Successivamente all’interruzione dovuta allo scoppio della Seconda Guerra Mondiale fu riproposta una gratificazioni per analoghe ragioni consistente in una bandiera9 (che nel mentre era andata in disuso), la quale ebbe però vita breve. Tranne un tentativo di reintrodurla a metà anni Settanta10 solo dal 2014 si avrà coerenza e costanza con il premio Fulvio Tului, consistente in una targa e 1000 Euro, assegnato al Quartiere che avrà dimostrato maggior: “armoniosità nel complesso, adeguatezza, attinenza scenica”.
Ribadendo che non tutte le fonti sulle Giostre riportano il premio che fu assegnato e già annotati i premi per le Giostre del 1605, 1612 e 1677, gli altri premi documentati furono un palio, cioè un panno di stoffa pregiata (126011, 1491, 1492, 1535, 17 ottobre 161612), 40 scudi più una collana d’oro (18 settembre 161613) e 10 dobole (1677).
Dalla metà del Settecento le giostre seguono, se non anticipano, l’evolversi della società venendo corse dagli artieri14 (gli artigiani, descritti nel 1810 come “abili e giovani cittadini che dimostrano prontezza ed agilità”)15, i cui premi in conseguenza persero un po’ di ricchezza: in più occasioni è una posata d’argento16, mentre in una sono 5 zecchini (1811)17.

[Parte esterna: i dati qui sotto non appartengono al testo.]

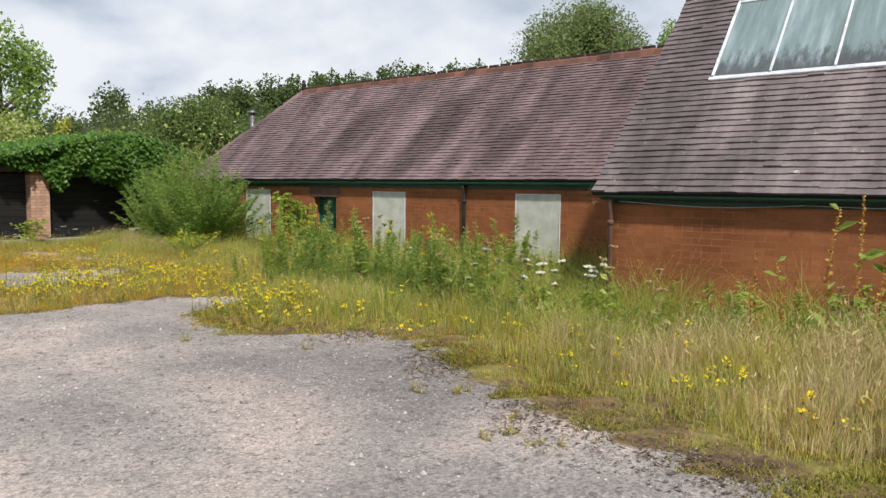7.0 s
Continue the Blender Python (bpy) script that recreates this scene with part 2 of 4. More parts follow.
M_RIDGE_NEW = surface("ridge_new", (0.24, 0.09, 0.04), (0.42, 0.18, 0.085), 3, 0.8, 50, 0.4, pick="object", spread=0.2)
M_CONCRETE = surface("concrete", (0.26, 0.25, 0.22), (0.42, 0.41, 0.37), 5, 0.9, 40, 0.5)
M_METAL = surface("dull_metal", (0.12, 0.12, 0.125), (0.25, 0.25, 0.26), 6, 0.5, 50, 0.2, metal=0.6)
M_CHIP = surface("chippings", (0.16, 0.15, 0.145), (0.5, 0.46, 0.43), 30, 0.85, 200, 0.0, pick="island", spread=0.5)
M_CABLE = surface("pale_cable", (0.2, 0.26, 0.23), (0.34, 0.4, 0.36), 6, 0.6)
M_BARK = surface("bark", (0.05, 0.04, 0.03), (0.13, 0.105, 0.08), 8, 0.9, 40, 0.6)
M_STEM = surface("green_stem", (0.14, 0.17, 0.045), (0.25, 0.26, 0.085), 8, 0.7, relief=0)
M_DRY_STEM = surface("dry_stem", (0.22, 0.13, 0.06), (0.4, 0.27, 0.13), 8, 0.8, relief=0)
M_PLANK = surface("black_plank", (0.005, 0.005, 0.0055), (0.014, 0.0135, 0.013), 3, 0.75, 40, 0.3, pick="object", spread=0.35, stretch=(1, 0.2, 1))


def glass_material(name, dirt):
    m, nt, p = nodes_of(name)
    run = noise_node(nt, 5.0, 5, 0.6, (1.6, 0.2, 0.2))
    col = ramp(nt, run, [(0.36, (0.17, 0.225, 0.22)), (0.56, (0.235, 0.31, 0.315)), (0.76, (0.4, 0.48, 0.52))]).outputs[0]
    geo, sep = nt.nodes.new("ShaderNodeNewGeometry"), nt.nodes.new("ShaderNodeSeparateXYZ")
    nt.links.new(geo.outputs["Position"], sep.inputs[0])
    edge = noise_node(nt, 9, 5, 0.7, (1.6, 0.4, 0.4), (2, 3, 1))
    # moss and silt gathered on the lowest hand's breadth of the panes
    low = math_node(nt, "ADD", math_node(nt, "MULTIPLY_ADD", sep.outputs[2], -4.0, 4.0 * 3.0), math_node(nt, "MULTIPLY_ADD", edge.outputs[0], 3.4, -1.35))
    low = math_node(nt, "MINIMUM", math_node(nt, "MAXIMUM", low, 0.0), 0.8 * dirt)
    # chalky runs down from the head of the panes, with sky reflection painted in
    drip = noise_node(nt, 9.0, 4, 0.6, (3.6, 0.1, 0.1), (5, 2, 7))
    high = math_node(nt, "MULTIPLY_ADD", sep.outputs[2], 1.5, -1.5 * 3.98)
    high = math_node(nt, "ADD", high, math_node(nt, "MULTIPLY_ADD", drip.outputs[0], 4.4, -2.2))
    high = math_node(nt, "MINIMUM", math_node(nt, "MAXIMUM", high, 0.0), 0.75 * dirt)
    col = mixed(nt, high, col, (0.46, 0.55, 0.66))
    col = mixed(nt, low, col, (0.05, 0.04, 0.04))
    # the cleaner pane's colour carries a painted blue reflection of the sky
    if dirt < 0.5:
        col = mixed(nt, 0.6, col, (0.12, 0.21, 0.29))
    p.inputs["Coat Weight"].default_value = 1.0
    nt.links.new(col, p.inputs["Base Color"])
    p.inputs["Roughness"].default_value, p.inputs["IOR"].default_value = 0.06 + 0.06 * dirt, 1.52 + 0.25 * (1 - dirt)
    p.inputs["Transmission Weight"].default_value = 0.15
    return m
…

Le fonti da fine Settecento ci parlano anche del popolano ‘Gioco del Buratto18‘ (il ‘cavaliere’ era trainato su di un carretto) il cui premio era un capo di vestiario19 o vari generi alimentari.
A conclusione di questa veloce carrellata si può ricordare che secondo lo Statuto Comunale del 1327 nella corsa dei cavalli (il ‘palio’, il cui nome deriva dalla tipologia del primo premio n.d.r.) che si svolgeva per le ricorrenze patronali il terzo classificato era omaggiato con una porchetta. La stessa gratificazione che oggi va ad arricchire le tavole del Quartiere trionfante nella Prova Generale e perciò quando i più fortunati si godranno un ottimo panino potranno con un sorriso ben sostenere di stare onorando una tradizione secolare.